This app has since been rebuilt as a fully native experience for both iOS and Android, however this technique may still work for those looking for a rapid route to market to prototype an idea. Your milage may vary however as with modern standards native development is less cumbersome than it used to be.
Developing iOS and android apps can be challenging, cross compiling or “transpiling” for a wide variety of devices at the same time is one way to achieve development from one central code base.
Several years ago, we developed an app for calculating Tyre pressures for road cyclists. Made for fun as a professional development project, sold on the app stores for a minimal fee.
Sales were low as the target market is quite small.

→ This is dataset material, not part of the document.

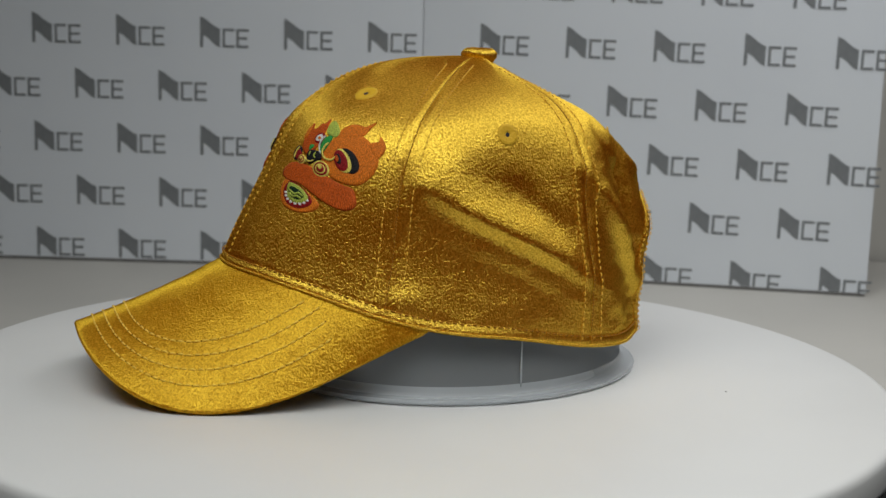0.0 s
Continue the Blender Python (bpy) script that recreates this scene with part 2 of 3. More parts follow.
def board(name, turn, x0, x1, z0, z1, u0, pu, rows, lean, label):
    """A board hung from the seam line; its own x runs along it. rows: (z, phase)."""
    b = new(name)
    b.matrix_world = Matrix.Translation((0.0019, 0.4771, 0)) @ pose(0, 0, 0, 0, 0, -math.degrees(YAW) - turn)
    tagged(b, label, "backdrop board")
    sheet = box("sheet", x0, x1, 0.0, 0.006, z0, z1, board_white, b, 0.0006)
    # lower edge strip, its colour darkened to draw the shadow under the board
    box("edge_shade_strip", x0 + 0.001, x1 - 0.001, 0.0005, 0.0058, z0 - 0.0025, z0 - 0.0002, board_edge_shade, b, 0, "lower board edge, darkened as the shadow under it")
    full = mark_mesh()
    for z, phase in rows:
        for k in range(-14, 15):
            u = u0 + pu * (k + phase)
            zz = z + lean * u
            if not x0 + 0.012 < u < x1 + 0.008 or zz > z1 - 0.015:
                continue
            low = z0 - zz + 0.0006 if zz - 0.0135 < z0 else None
            first = x0 + 0.0006 - u if u - 0.021 < x0 else None
            last = x1 - 0.0070 - u if u + 0.016 > x1 else None
            if low or first or last:
                me = mark_mesh(low, first, last)
            else:
                me = full
            o = new("printed_mark", me)
            o.parent = b
            o.location = (u, -0.0004, zz)
            o.rotation_euler = (0, math.atan(-lean), 0)
    return b


RP = 0.0462
board("backdrop_board", 0.0, -0.80, 0.0002, -0.0352, 0.42, -0.0261, 0.0719, [(0.1640 - RP * k, 0.5 * (k % 2) ) for k in range(-5, 5)], 0.0, "white backdrop board printed with grey marks, hung flat on the wall")
board("backdrop_board", 10.0, 0.0005, 0.379, -0.0352, 0.42, 0.0705, 0.0728, [(0.1655 - 0.0470 * k, 0.5 * (k % 2)) for k in range(-5, 5)], -0.014, "white backdrop board printed with grey marks, angled beside the flat one")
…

There is now a free alternative, however it is primary function was to sell a pressure measurement gadget and its’ recommendations didn’t seem consistent with our research.
App store policy review
Recently we recently we received an email from apple –
“Your app, Tyre Pressure, does not follow the App Store Review Guidelines”

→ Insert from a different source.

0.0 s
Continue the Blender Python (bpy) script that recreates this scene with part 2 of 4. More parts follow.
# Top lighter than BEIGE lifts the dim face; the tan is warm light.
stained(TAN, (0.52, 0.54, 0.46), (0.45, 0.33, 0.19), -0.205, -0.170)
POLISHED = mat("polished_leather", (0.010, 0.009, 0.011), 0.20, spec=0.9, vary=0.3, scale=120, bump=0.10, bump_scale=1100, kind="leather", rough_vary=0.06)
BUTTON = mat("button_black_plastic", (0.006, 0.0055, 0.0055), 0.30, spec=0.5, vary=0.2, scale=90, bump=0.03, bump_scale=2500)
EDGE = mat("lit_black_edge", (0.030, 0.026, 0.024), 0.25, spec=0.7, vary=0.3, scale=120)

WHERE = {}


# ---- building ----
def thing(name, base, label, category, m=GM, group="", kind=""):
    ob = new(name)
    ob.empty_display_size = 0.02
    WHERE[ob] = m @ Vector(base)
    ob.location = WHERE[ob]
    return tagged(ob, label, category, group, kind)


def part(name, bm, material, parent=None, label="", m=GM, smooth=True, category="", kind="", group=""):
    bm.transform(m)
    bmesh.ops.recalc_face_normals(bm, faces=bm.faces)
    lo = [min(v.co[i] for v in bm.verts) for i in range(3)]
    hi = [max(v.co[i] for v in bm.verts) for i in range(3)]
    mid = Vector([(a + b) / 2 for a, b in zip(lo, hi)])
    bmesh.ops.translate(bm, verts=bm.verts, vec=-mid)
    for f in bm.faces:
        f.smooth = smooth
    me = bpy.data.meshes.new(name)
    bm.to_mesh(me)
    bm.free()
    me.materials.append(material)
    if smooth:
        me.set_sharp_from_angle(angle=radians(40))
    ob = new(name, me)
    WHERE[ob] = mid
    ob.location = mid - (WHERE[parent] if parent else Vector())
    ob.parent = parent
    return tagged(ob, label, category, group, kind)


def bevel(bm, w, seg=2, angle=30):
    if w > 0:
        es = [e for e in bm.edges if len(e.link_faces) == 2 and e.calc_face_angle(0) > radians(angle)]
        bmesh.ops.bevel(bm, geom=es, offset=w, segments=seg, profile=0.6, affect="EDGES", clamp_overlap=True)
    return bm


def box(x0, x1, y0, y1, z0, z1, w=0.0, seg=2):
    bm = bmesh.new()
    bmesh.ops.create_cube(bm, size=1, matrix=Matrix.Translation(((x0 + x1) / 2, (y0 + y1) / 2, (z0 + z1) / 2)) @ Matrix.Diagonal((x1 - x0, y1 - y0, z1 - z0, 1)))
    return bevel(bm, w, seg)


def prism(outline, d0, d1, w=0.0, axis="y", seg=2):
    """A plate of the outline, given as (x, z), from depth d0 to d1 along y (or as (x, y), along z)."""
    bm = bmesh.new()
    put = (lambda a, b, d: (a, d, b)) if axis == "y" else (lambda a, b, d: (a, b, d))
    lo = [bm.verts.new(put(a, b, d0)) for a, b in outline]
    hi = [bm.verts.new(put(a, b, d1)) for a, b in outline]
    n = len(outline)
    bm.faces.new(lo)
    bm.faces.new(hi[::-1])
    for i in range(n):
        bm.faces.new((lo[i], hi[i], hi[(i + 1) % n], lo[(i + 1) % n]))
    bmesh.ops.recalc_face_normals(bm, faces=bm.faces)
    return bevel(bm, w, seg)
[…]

Intrigued as to why this might be, we reviewed the guidelines. The spectre of imminent expulsion from the app store was raised. This was because we had not published any updates to this app since its original release.
This app is exceptionally simple, requires no external access to the phone or service, is entirely self contained and still functions perfectly fine on the current iPad Pro and iPhone X models; it does beg the question why update an app for the sake of it?

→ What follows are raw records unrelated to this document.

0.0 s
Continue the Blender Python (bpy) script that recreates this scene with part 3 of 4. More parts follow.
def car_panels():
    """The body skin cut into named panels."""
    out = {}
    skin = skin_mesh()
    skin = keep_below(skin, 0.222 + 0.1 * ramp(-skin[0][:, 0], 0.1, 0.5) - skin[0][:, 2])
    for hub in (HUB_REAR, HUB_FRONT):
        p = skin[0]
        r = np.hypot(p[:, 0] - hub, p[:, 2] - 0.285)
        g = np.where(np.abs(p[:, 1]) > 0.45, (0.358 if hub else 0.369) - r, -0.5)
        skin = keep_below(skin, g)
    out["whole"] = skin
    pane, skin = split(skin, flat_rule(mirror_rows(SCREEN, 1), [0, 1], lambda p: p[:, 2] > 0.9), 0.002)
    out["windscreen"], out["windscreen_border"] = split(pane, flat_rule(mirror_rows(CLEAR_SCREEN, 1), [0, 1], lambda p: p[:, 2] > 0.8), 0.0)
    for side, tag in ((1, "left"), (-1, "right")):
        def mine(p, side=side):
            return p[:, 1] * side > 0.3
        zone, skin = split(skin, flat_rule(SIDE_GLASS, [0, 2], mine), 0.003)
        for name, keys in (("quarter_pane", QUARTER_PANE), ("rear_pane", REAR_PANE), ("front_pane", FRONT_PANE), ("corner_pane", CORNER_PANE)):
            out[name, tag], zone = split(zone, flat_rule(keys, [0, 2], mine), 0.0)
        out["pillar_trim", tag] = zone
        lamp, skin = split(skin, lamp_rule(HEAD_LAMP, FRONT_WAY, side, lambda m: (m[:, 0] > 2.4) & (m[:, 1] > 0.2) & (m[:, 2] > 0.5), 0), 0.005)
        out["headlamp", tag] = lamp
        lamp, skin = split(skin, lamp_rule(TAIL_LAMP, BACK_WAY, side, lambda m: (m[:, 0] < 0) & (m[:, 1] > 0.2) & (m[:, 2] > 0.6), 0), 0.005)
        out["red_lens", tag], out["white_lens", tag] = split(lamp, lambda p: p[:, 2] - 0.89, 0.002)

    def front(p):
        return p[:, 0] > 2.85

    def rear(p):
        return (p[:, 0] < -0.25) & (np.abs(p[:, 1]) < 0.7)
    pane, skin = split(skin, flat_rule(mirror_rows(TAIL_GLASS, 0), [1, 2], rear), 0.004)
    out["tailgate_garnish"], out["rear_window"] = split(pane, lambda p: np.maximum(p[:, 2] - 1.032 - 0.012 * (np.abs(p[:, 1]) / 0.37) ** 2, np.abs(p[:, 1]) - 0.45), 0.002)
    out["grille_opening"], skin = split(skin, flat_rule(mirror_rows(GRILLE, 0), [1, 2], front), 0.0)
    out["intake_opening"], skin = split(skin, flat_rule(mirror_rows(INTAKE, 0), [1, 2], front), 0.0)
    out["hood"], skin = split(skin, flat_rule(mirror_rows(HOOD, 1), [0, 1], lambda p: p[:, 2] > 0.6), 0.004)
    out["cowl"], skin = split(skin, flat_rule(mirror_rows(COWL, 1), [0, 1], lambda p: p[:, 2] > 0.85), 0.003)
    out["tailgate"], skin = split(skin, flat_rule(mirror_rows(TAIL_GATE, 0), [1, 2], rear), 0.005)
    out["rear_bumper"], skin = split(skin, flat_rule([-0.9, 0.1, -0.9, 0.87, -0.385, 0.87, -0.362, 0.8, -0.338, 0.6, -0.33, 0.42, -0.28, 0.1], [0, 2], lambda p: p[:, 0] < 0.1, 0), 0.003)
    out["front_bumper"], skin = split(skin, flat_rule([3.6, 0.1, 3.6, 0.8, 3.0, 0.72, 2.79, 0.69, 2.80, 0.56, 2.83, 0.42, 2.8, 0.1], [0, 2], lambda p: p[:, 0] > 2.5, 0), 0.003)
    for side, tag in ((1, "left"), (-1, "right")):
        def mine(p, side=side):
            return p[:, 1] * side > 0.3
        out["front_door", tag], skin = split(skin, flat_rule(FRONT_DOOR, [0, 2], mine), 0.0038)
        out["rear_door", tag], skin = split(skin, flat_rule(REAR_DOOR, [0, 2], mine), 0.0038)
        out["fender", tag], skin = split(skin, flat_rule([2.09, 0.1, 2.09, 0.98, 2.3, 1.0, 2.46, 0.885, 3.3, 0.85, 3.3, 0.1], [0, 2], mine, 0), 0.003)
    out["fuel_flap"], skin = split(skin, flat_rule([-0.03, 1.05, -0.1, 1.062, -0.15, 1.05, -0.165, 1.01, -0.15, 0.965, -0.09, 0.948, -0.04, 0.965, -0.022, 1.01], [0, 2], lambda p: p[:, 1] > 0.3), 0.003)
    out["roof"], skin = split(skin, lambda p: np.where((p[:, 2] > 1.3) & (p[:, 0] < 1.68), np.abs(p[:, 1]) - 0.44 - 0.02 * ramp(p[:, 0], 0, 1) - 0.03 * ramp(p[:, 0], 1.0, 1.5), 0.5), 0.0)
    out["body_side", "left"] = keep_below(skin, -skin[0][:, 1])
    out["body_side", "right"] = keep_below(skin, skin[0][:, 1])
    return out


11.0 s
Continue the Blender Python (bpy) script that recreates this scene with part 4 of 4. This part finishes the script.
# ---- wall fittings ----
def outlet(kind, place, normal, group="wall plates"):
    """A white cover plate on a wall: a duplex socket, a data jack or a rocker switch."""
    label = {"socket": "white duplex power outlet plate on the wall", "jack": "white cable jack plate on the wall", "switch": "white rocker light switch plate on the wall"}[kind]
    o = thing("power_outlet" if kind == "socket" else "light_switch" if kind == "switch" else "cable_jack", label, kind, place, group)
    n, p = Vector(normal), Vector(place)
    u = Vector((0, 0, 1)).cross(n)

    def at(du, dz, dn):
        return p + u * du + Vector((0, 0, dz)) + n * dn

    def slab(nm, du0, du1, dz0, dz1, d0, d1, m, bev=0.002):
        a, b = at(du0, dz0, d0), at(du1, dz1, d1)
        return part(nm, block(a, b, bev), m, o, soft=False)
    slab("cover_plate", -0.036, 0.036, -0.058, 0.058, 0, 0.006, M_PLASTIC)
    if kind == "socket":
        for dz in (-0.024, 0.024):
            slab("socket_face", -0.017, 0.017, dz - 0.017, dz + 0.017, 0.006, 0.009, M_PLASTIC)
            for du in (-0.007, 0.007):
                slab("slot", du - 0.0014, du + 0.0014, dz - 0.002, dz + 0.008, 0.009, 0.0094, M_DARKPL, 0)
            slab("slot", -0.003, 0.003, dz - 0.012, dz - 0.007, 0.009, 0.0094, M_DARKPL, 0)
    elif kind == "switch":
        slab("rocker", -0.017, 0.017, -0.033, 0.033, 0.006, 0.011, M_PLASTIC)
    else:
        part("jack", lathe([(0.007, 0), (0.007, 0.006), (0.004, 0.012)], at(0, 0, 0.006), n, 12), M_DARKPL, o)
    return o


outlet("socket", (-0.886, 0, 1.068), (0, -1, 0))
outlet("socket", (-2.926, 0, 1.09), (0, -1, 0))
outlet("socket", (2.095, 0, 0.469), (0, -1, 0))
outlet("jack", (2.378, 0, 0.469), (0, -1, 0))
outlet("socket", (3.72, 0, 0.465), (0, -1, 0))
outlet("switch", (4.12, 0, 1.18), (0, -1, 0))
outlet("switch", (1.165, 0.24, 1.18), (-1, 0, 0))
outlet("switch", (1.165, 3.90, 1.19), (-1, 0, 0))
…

It was time to either negotiate with apple directly and get approval to continue to list the current app, drop the project all-together, or update the app anyway.
Time to update
We were also exploring many options at the time including a fully native build – this we did embark on but as a short term fix we updated the legacy app anyway – to prevent our de-listing from the app store.
The updated version featured an improved UI and fun graphical pressure gauge control – however the amount of work required to make this work well did make us question the validity of this approach – how long would it take to make this work natively?
The process of updating was a little painful, with many packages having been updated – some no longer supported so needed changing out, despite our app doing something pretty simple it did feel like we were carrying a lot of baggage with the cross platform framework and tooling.
The update, while it looks reasonably smart – it does have some limitations, the consistency between devices, capabilities and the compromises you make to find one size to fit all isn’t a perfect fit.
Furthermore some of the features that are readily available to native developers are not easy to tap into and vary significantly between devices.
Ultimately these cross platform approaches typically embed a webkit view into a native app enabling you to use web-app-based code in your app, this is adding layers of bloat and limitations to your app from the get-go, but it does simplify many aspects of your application build enabling you to work in a common way.